Moldova’s Economy at a Crossroads: Recession, EU Funds & Energy Deals
- Jun 27, 2025
- 2 min read
On Știrinoi.com today, we take an in-depth look at Moldova's economy—a topic that matters deeply for every citizen. Early 2025 brought recession indicators, yet signs of recovery are visible: sustained investments, EU financial assistance, and strategic energy agreements. Here’s what you need to know, from current trends to future outlooks.

1. Recession signals: downtrend in GDP and trade imbalance
GDP contracted by 1.2% year-on-year in Q1 2025—a third consecutive quarterly decline 🧾 .
Exports fell 11% while imports rose 16% in the first four months—widening the trade deficit dangerously .
Analysts warn of an economic collapse if corrective fiscal and trade policies are not enacted swiftly .
2. Positive momentum: investments & EU financial support
Long-term investments have grown for five successive quarters, aiding capital equipment and digital infrastructure; average wages rose +14% in 2024 and another +2–3% in early 2025.
The EU approved a €1.9 billion Reform & Growth Facility, supporting infrastructure projects and structural reforms .
As part of the European Peace Facility and direct EU grants, Moldova will receive €60 million in 2025 to boost defense and security capabilities .

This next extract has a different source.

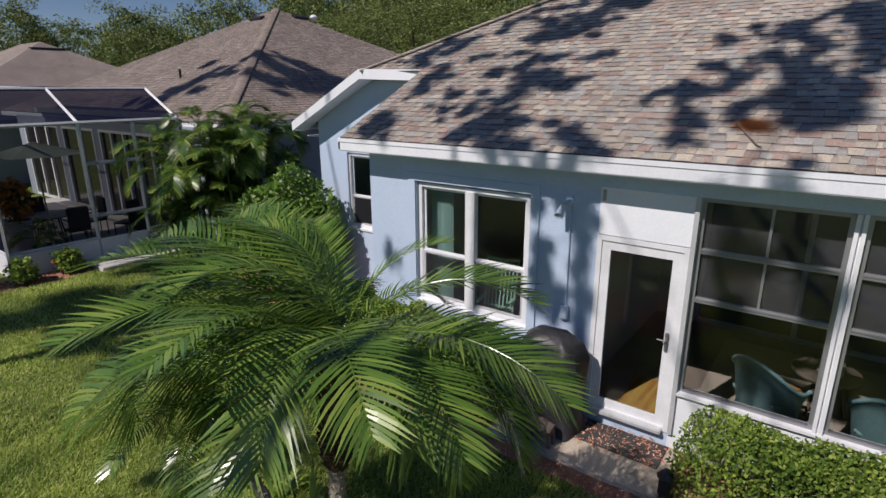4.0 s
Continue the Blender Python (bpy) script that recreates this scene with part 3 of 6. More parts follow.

3. Energy shift & diversification
Transnistria region faces energy crisis—industrial production down ~30%, inflation around 16%—following Russia's gas cutoff .
Moldova signed a deal with Romania’s OMV Petrom for 25% of its annual gas needs, expected from 2027—reducing dependency on Russian gas .
Interesting Facts
Fact | Details |
Economic downturn | 1.2% GDP decline in Q1 2025—third quarter in a row |
Investment growth | Steady increases support modernization |
EU backing | €1.9b + €60m for defense—strategically important |
Energy crisis Transnistria | Industrial output collapsed; inflation spiked |
Gas deal with Romania | OMV Petrom to supply 25%, diversifying energy sources |
Opinions & Analysis
Economists highlight the need for support schemes for SMEs, exports with high added value, and fiscal reforms .
Independent experts label the situation a technical recession; inflation and social vulnerability are major concerns .
Foreign investors see opportunity in EU-funded infrastructure and Romania’s energy support, though political stability and corruption remain risk factors .
Conclusion
Moldova’s economy is under pressure—marked by recession and an acute trade deficit. However, external support from the EU and Romania, alongside strategic investments, provide a lifeline. Citizens should prepare for inflation and cost-of-living increases, while businesses could benefit from reform and integration efforts.